No play was more emblematic of the Jets' effort than when cornerback Justin Burris lunged and clasped his arms around Jordan Matthews' ankles as the Bills receiver was running toward the sideline near midfield with 49 seconds left in the first half. Matthews then fumbled the ball. Burris recovered. It was only the second lost fumble of the season for the Bills. It spoke entirely to the monolithic effort and belief the downtrodden Jets have in themselves.

Then we had Bilal Powell with 4:30 left in the third quarter. After taking a handoff to the right, the Jets running back bumped into a cluster of linemen, stutter-stepped, cut left, then dashed downfield, running 50 yards before being tackled at the 10-yard line. The Jets finished the drive with a TD run by Matt Forte, but the power of Powell symbolized the game, the night and the team.
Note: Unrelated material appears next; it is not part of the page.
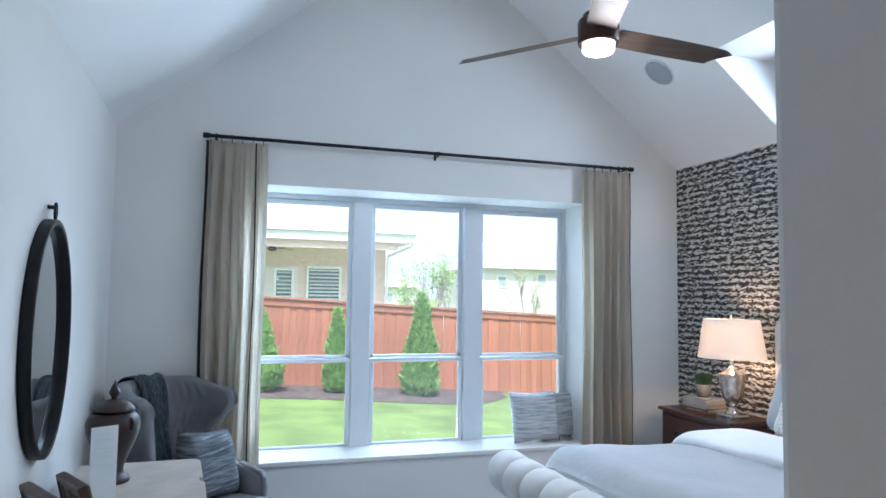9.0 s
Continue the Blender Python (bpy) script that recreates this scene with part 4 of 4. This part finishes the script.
def duvet(u, v):
    """Wraps the mattress: v runs across the bed and down both sides."""
    x = 1.945 + u * 1.30
    a = (v - 0.5) * 2
    half = (BY1 - BY0) / 2 - 0.085
    top = 0.855 + 0.030 * math.exp(-((u - 0.18) / 0.25) ** 2) + 0.012 * noise.noise((x * 3, a * 4, 1)) + 0.02 * (1 - a * a)
    top -= 0.11 * max(0, 1 - u / 0.10) ** 2
    s = abs(a)
    if s < 0.76:
        y = a / 0.76 * half * 0.965
        z = top - 0.035 * (s / 0.76) ** 6
    else:
        k = (s - 0.76) / 0.24
        y = math.copysign(half * (0.965 + 0.055 * math.sin(k * 1.57)), a)
        z = top - 0.035 - 0.42 * k
        y += 0.012 * math.sin(x * 14 + 3 * noise.noise((x * 2, 0, 3))) * k
    return Vector((x, 4.4775 + y, z))


grid(bm, duvet, 70, 90)
bmesh.ops.solidify(bm, geom=list(bm.faces), thickness=0.02)
dv = thing("duvet", "white cotton duvet smoothed over the bed", "duvet")
part("cover", bm, DUVET, dv, "", True)
for vv in (0.012, 0.988):
    part("hem", tube(bmesh.new(), [duvet(i / 60, vv) + Vector((0, 0, 0.002)) for i in range(61)], 0.006, 8), DUVET, dv, "", True)
for uu in (0.98,):
    part("seam", tube(bmesh.new(), [duvet(uu, 0.01 + 0.98 * i / 80) + Vector((0, 0, 0.003)) for i in range(81)], 0.005, 8), DUVET, dv, "", True)
bm = bmesh.new()


def fold(u, v):
    """The turned-back edge: a thick soft roll across the bed."""
    a = (v - 0.5) * 2
    half = (BY1 - BY0) / 2 - 0.065
    ang = 2 * math.pi * u
    cx, sx = math.cos(ang), math.sin(ang)
    x = 3.13 + 0.27 * math.copysign(abs(cx) ** 0.6, cx) - 0.05 * a + 0.015 * noise.noise((a * 3, 2, ang))
    top = 0.872 + 0.02 * (1 - a * a) + 0.012 * noise.noise((a * 4, cx, 5))
    z = top + 0.050 * math.copysign(abs(sx) ** 0.7, sx)
    s = abs(a)
    y = a * half
    if s > 0.84:
        k = (s - 0.84) / 0.16
        y = math.copysign(half * (0.84 + 0.16 * math.sin(k * 1.57)), a)
        z -= 0.36 * k * k
    return Vector((x, 4.4775 + y, z))


vs = grid(bm, fold, 40, 70, True)
bm.faces.new([c[0] for c in vs][::-1]), bm.faces.new([c[-1] for c in vs])
tagged(obj("folded_coverlet", bm, DUVET, True), "white coverlet folded back across the bed", "coverlet")
for y, sd in ((5.00, 3.0), (4.42, 5.0), (3.90, 8.0)):
    tagged(obj("bed_pillow", moved(cushion(0.62, 0.46, 0.17, sd), pose(3.585, y, 1.12, 0, 0, 90) @ pose(0, 0, 0, 20, 0, 0)), BLUECOT, True), "pale blue pillow propped on the headboard", "pillow", "bed pillows")
for y, sd in ((4.86, 1.0), (4.25, 6.0)):
    tagged(obj("bolster_pillow", moved(cushion(0.50, 0.26, 0.14, sd), pose(3.43, y, 1.03, 0, 0, 90) @ pose(0, 0, 0, 24, 0, 0)), SHAGGY, True), "white textured lumbar pillow on the bed", "pillow", "lumbar pillows")

# cushions on the window seat
tagged(obj("throw_pillow", moved(cushion(0.43, 0.41, 0.15, 4.0), pose(2.585, 6.86, 0.765, -14, 0, 4)), SLUBL, True), "pale grey slub-striped pillow on the window seat", "pillow", "throw pillows")
tagged(obj("throw_pillow", moved(cushion(0.40, 0.39, 0.14, 9.0), pose(2.835, 6.955, 0.755, -8, 0, 10)), SLUBL, True), "pale grey slub-striped pillow behind another on the window seat", "pillow", "throw pillows")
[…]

Then, two minutes later, the Bills completed a pass downfield to tight end Nick O'Leary, who fell, got up and ran before the Jets jumped him and stripped the ball. That play, like the entire game, was a symposium on toughness and teamwork. The Jets were way ahead yet still had the inherent hunger to force a fumble.

By the time the Jets crunched Taylor on the 20-yard line in the fourth quarter, causing the ball to squirt out, with the Jets scrambling to recover and return to the Bills' 5-yard line, it was over. Forte again trotted into the end zone, making it 31-7. Sometimes they say a score doesn't represent the real game. This one did, and does. Two cosmetic scores by the Bills cut the final mark to 34-21, but the game was really 31-7.

As incongruous as it sounds for a 4-5 football club, the Jets are the embodiment of pro football, playing above their heads and the back of their football cards. While you want to see them finally win a Super Bowl after nearly 50 years, you can be as proud of this team as any of the intervening teams. They are a unit, selfless, playing with pride and passion.

And many in the media, including yours truly, owe Gang Green an apology. With condescending, caustic tongues, we assured you the Jets would be woeful, or worse, an eyesore of historic contours, challenging the 1992 Seattle Seahawks for the most inept offense in history, and the 1976 Buccaneers and 2008 Lions for the worst team in history.

The joke is on us. The Jets just don't have the personnel to challenge the Patriots for the AFC East, or even the middle-rung clubs for a playoff spot. But if the more talented teams played with the Jets' temerity, there's no saying where they'd end the season. For the Jets, it's already better after nine games than we thought it would be after 16 games. And, frankly, an 8-8 season by these Jets would feel way more like 16-0 than 0-16.